● Problem statement:
State how many lines of the entries include the string "that", please, leaving out everything but the number.

+++++

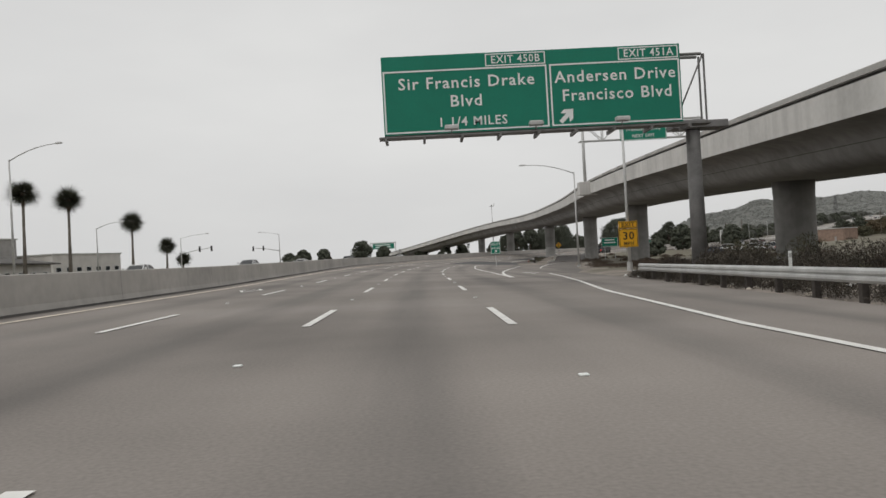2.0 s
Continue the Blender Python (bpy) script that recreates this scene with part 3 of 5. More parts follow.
# retaining wall under the near end of the flyover
wall = thing("retaining_wall", "grey concrete retaining wall with pale wave relief", "retaining wall", Matrix.Translation((0, 0, 0)), kind="structure")
rows, rows2, rows3 = [], [], []
for y in np.linspace(-50, 76, 33):
    p, sd_ = deck_frame(float(y))
    face = p - sd_ * (W + WX + 0.05)
    top = p.z + 0.84
    rows.append([Vector((face.x, face.y, -1.2)), Vector((face.x, face.y, top - 0.9)), Vector((face.x + 0.6, face.y, top - 0.9)), Vector((face.x + 0.6, face.y, -1.2))])
    rows2.append([Vector((face.x - 0.1, face.y, top - 1.24)), Vector((face.x - 0.1, face.y, top - 0.87)), Vector((face.x + 0.1, face.y, top - 0.84)), Vector((face.x + 0.1, face.y, top - 1.24))])
    rows3.append([Vector((face.x - 0.02, face.y, top - 0.95)), Vector((face.x - 0.02, face.y, top)), Vector((face.x + 0.3, face.y, top)), Vector((face.x + 0.3, face.y, top - 0.95))])
part("wall_body", loft(rows, closed=True), M_WALL, wall)
part("cap_band", loft(rows2, closed=True), M_FASCIA, wall, "pale horizontal band")
part("upper_band", loft(rows3, closed=True), M_WALLDARK, wall, "darker band under the parapet")
end = deck_frame(76.2)[0]
part("abutment", box(17.35, 29.2, 75.6, 76.6, -1.2, end.z - 0.5, 0.03), M_WALL, wall)
part("end_post", box(16.93, 17.5, 74.2, 76.7, -1.2, end.z + 0.82, 0.03), M_FASCIA, wall, "pale concrete end post")

# pale wave relief on the wall: pairs of arcs, like rolling crests
wx_face = deck_frame(40.0)[0].x - W - WX - 0.05


def wave(y0, z0, path):
    """A tapering crescent standing proud of the wall: (along, up, width) from its start."""
    upper, lower = [], []
    for k, (a, b, t) in enumerate(path):
        p, q = path[max(k - 1, 0)], path[min(k + 1, len(path) - 1)]
        n = Vector((-(q[1] - p[1]), q[0] - p[0])).normalized() * -1
        upper.append((y0 + a + n.x * t * 0.2, z0 + b + n.y * t * 0.2))
        lower.append((y0 + a - n.x * t * 0.8, z0 + b - n.y * t * 0.8))
    bm = bmesh.new()
    rows_ = [[bm.verts.new((wx_face + x, p[0], p[1])) for p in ring] for ring, x in ((upper, 0.06), (upper, -0.14), (lower, -0.05), (lower, 0.06))]
    for r1, r2 in zip(rows_, rows_[1:]):
        for k in range(len(path) - 1):
            bm.faces.new((r1[k], r1[k + 1], r2[k + 1], r2[k]))
    bmesh.ops.recalc_face_normals(bm, faces=bm.faces)
    # only the ledge's bright arcs are built, their light put into the colour
    part("wave_relief", bm, M_RELIEF, wall, "curved relief, light in its pale colour")


CREST = [(0.9, -0.45, 0.04), (0.5, -0.12, 0.14), (0.0, 0.0, 0.26), (-0.5, -0.12, 0.36), (-0.95, -0.45, 0.34), (-1.2, -0.85, 0.22), (-1.3, -1.1, 0.05)]
TROUGH = [(4.0, -1.7, 0.04), (3.6, -1.88, 0.22), (3.0, -1.9, 0.32), (2.5, -1.7, 0.3), (2.15, -1.38, 0.18), (1.95, -1.1, 0.04)]
for y in (10.2, 17.2, 24.2, 31.2, 38.4, 45.7, 52.3, 58.4, 64.3, 70.8):
    wave(y, 3.1 + 0.018 * (y - 38.4), CREST)
    wave(y, 3.1 + 0.018 * (y - 38.4), TROUGH)
rows4 = []
for y in np.linspace(-50, 75.5, 33):
    rows4.append([Vector((wx_face - 0.5, y, -1.2)), Vector((wx_face - 0.5, y, 0.55)), Vector((wx_face + 0.1, y, 0.62)), Vector((wx_face + 0.1, y, -1.2))])
part("footing", loft(rows4, closed=True), M_WALLDARK, wall, "low plinth along the wall foot")

# concrete blocks along the edge of the side road
kerb = thing("block_kerb", "row of short grey concrete blocks edging the side road", "kerb", Matrix.Translation((0, 0, 0)), kind="structure")
for k in range(26):
    s = 222 + 2.5 * k
    q = side_at(s, SIDE_IN(s) - 0.35)
    blk = part("block", box(-0.2, 0.2, -0.8, 0.8, -0.35, 0.3, 0.04), M_CONC, kerb)
    blk.matrix_world = Matrix.Translation(q) @ pose(0, 0, 0, 0, 0, turn(s) + math.degrees(math.atan2(SIDE_IN(s + 1) - SIDE_IN(s - 1), 2)) * -1)

# ---- signs ----


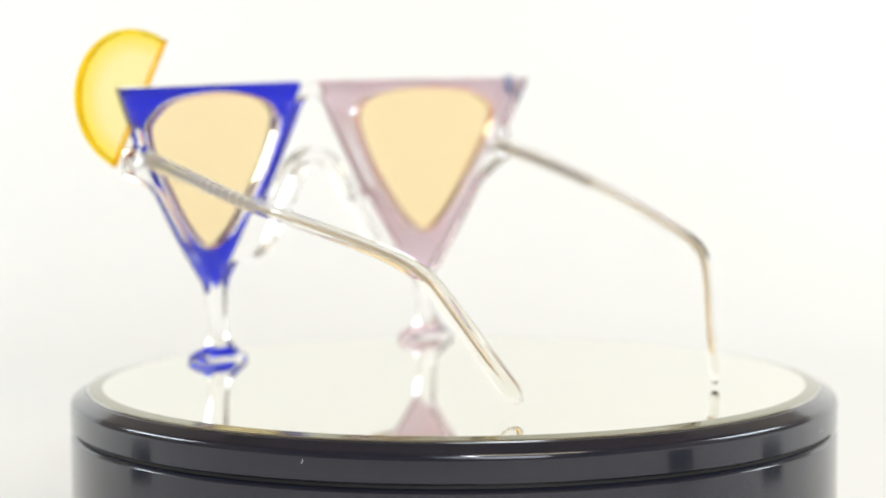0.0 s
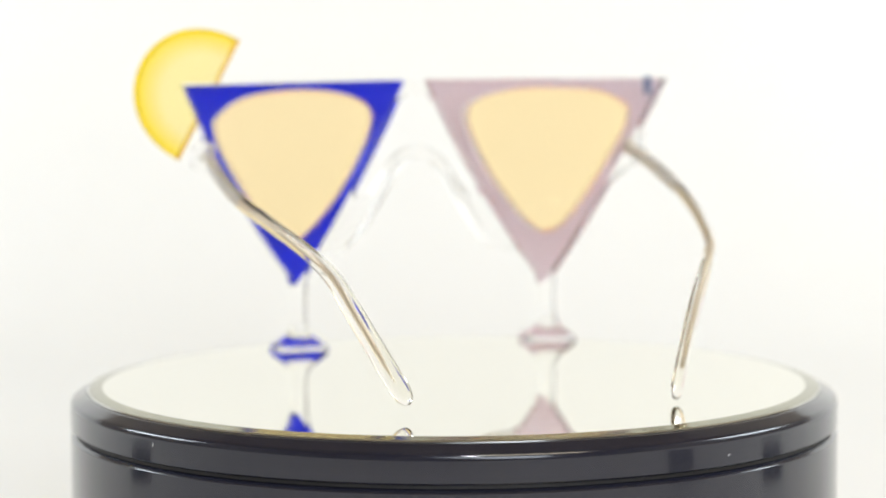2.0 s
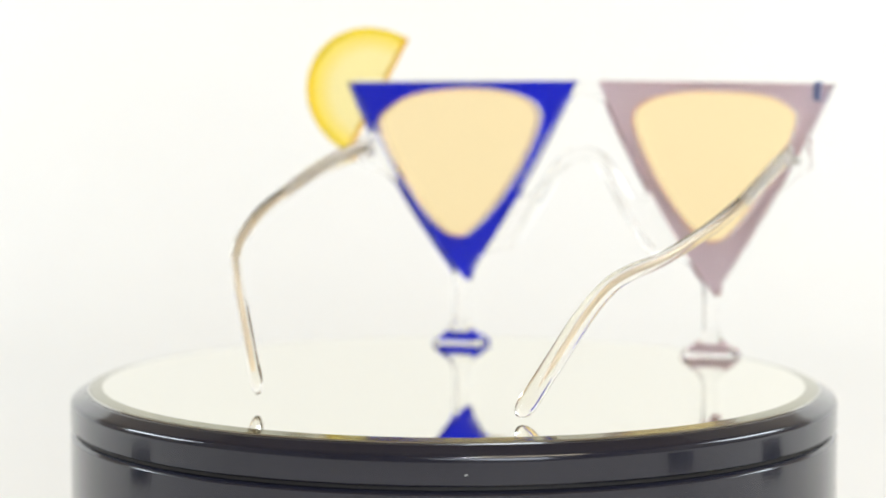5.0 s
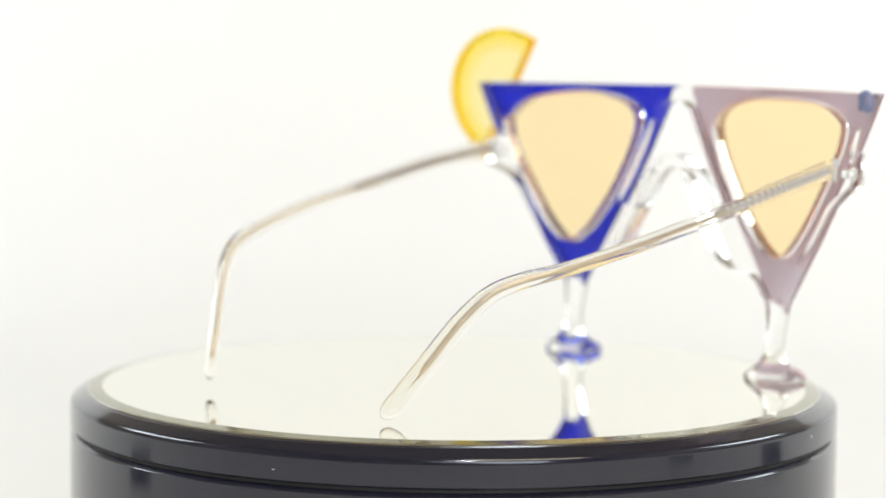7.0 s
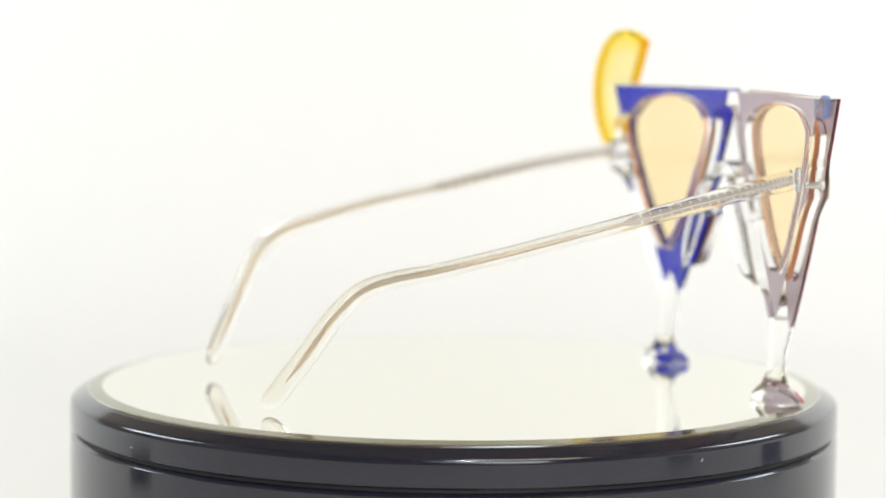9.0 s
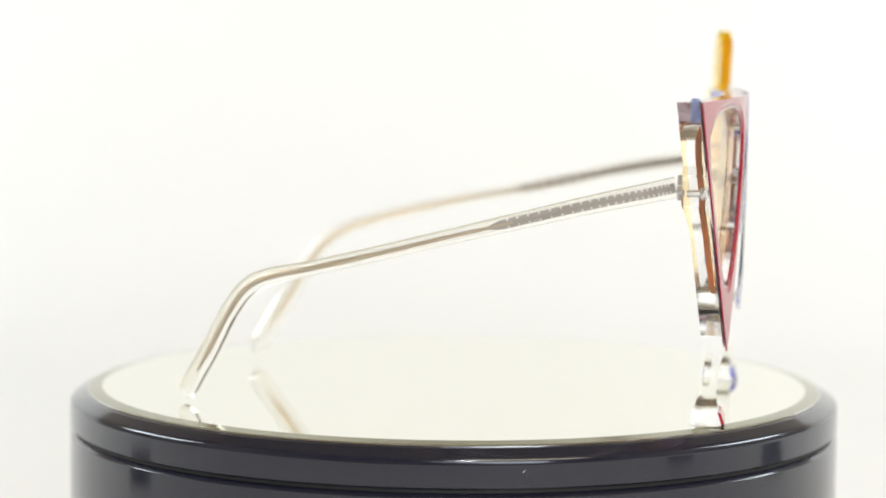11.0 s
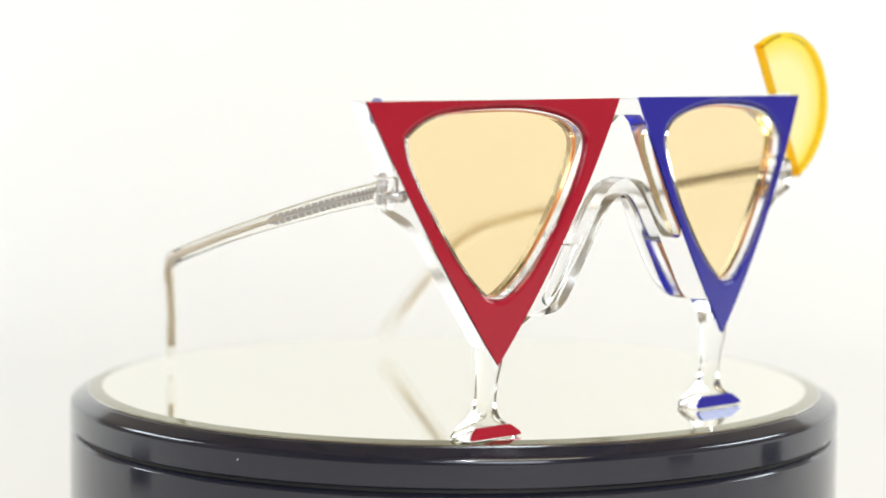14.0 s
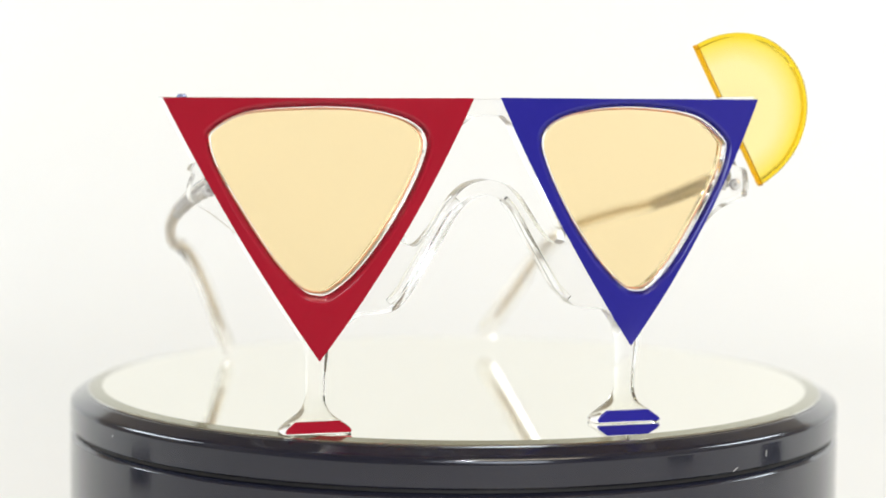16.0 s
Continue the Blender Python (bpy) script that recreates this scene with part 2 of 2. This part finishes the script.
SIDES = {-1: dict(i=(4.0, 83.3), o=(80.0, 83.3), b=(42.2, 18.3), out=1.4, nose=2.1), 1: dict(i=(2.9, 83.4), o=(75.4, 82.6), b=(39.2, 20.0), out=2.6, nose=1.5)}
OPENING = [(0.097, 0.782), (0.062, 0.768), (0.040, 0.697), (0.036, 0.553), (0.046, 0.352), (0.077, 0.204), (0.120, 0.132), (0.178, 0.089),
           (0.316, 0.046), (0.515, 0.027), (0.692, 0.041), (0.768, 0.081), (0.739, 0.181), (0.613, 0.347), (0.437, 0.529), (0.232, 0.713)]


def wing(s, inset=0.0):
    """Outline of one cocktail-glass triangle, x and z in mm."""
    c = SIDES[s]
    i, o, b = (Vector((s * c[k][0], c[k][1])) for k in "iob")
    mid = (i + o + b) / 3
    i, o, b = (p + (mid - p).normalized() * inset * 1.6 for p in (i, o, b))
    return edge(i, o, 0.0, 20) + edge(o, b, s * c["out"], 26) + edge(b, i, s * c["nose"], 26)


def opening(s, grow=0.0):
    c = SIDES[s]
    i, o, b = (Vector((s * c[k][0], c[k][1])) for k in "iob")
    wide = 0.0 if s < 0 else 0.05
    bary = [(u - wide * max(0, 1 - u / 0.3), v) for u, v in OPENING]
    pts = loop_spline([tuple(i * u + o * v + b * (1 - u - v)) for u, v in bary], 5)
    mid = sum(pts, Vector((0, 0))) / len(pts)
    return [p + (p - mid).normalized() * grow for p in pts]


def facing(s):
    """The coloured front layer; its lens opening slopes inwards."""
    bm = slab(wing(s), [opening(s, 1.7)], 0.0, 0.32)
    loops = []
    for grow, d in ((1.7, 0.0), (1.5, 0.03), (0.9, 0.3), (0.25, 0.68), (0.0, 0.84), (0.0, 0.93), (1.7, 0.32)):
        loops.append([(p.x * MM, (surf(p.x) + d) * MM, p.y * MM) for p in opening(s, grow)])
    ring = rings(loops, cap=False, closed=True)
    me = bpy.data.meshes.new("tmp")
    ring.to_mesh(me)
    ring.free()
    bm.from_mesh(me)
    bpy.data.meshes.remove(me)
    return bm


def cut_edge(pts, z_from, z_to):
    return [p for p in pts if min(z_from, z_to) < p.y < max(z_from, z_to)]


def clear_front():
    """The clear acetate front in one piece: two wings, top bar, nose arch, hinge lugs."""
    halves = {}
    for s in (1, -1):
        c = SIDES[s]
        i, o, b = (Vector((s * c[k][0], c[k][1])) for k in "iob")
        outer = edge(o, b, s * c["out"], 30)
        inner = edge(b, i, s * c["nose"], 40)
        at = lambda z: min(outer, key=lambda p: abs(p.y - z)).x
        lug = [(at(67) + s * 0.3, 67.0), (at(65.5) + s * 2.2, 65.4), (s * 72.2, 64.6), (s * 73.2, 61.2), (s * 72.8, 57.9), (s * 70.9, 56.7), (at(54.7) + s * 2.6, 54.4), (at(50.7) + s * 0.6, 50.7)]
        lug = [Vector(p) for p in loop_spline(lug, 3, closed=False)]
        foot = [Vector((b.x + s * 2.9, 22.6)), Vector((b.x - s * 2.9, 22.6))]
        flange = [(s * 32.0, 29.7), (s * 27.5, 29.9), (s * 23.0, 31.1), (s * 19.6, 34.9), (s * 16.3, 40.4), (s * 11.8, 47.8), (s * 8.0, 54.4), (s * 4.4, 58.0), (0, 59.2)]
        flange = [Vector(p) for p in loop_spline(flange, 4, closed=False)]
        halves[s] = [o] + cut_edge(outer[1:], 81.5, 67.3) + lug + cut_edge(outer, 50.2, 23.5) + foot + cut_edge(inner, 23.5, 28.0) + flange
    outline = halves[1] + halves[-1][::-1][1:]
    window = []
    for s in (1, -1):
        c = SIDES[s]
        i, b = (Vector((s * c[k][0], c[k][1])) for k in "ib")
        inner = edge(b, i, s * c["nose"], 40)
        up = [Vector((0, 79.0)), Vector((s * 3.8, 78.9))] + cut_edge(inner, 77.6, 48.4)[::-1]
        arch = [(s * 20.6, 47.3), (s * 19.2, 46.6), (s * 17.0, 47.4), (s * 13.6, 51.4), (s * 8.7, 58.6), (s * 4.6, 62.0), (0, 63.0)]
        window.append(up + [Vector(p) for p in loop_spline(arch, 4, closed=False)])
    hole = window[0] + window[1][::-1][1:-1]
    bm = slab(outline, [hole, opening(1, -0.45), opening(-1, -0.45)], 0.36, 6.3)
    # the stems grow on from here, with no wall between
    bmesh.ops.delete(bm, geom=[f for f in bm.faces if all(abs(v.co.z - 22.6 * MM) < 1e-6 for v in f.verts)], context="FACES_ONLY")
    return bm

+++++

● Solution to the problem:
2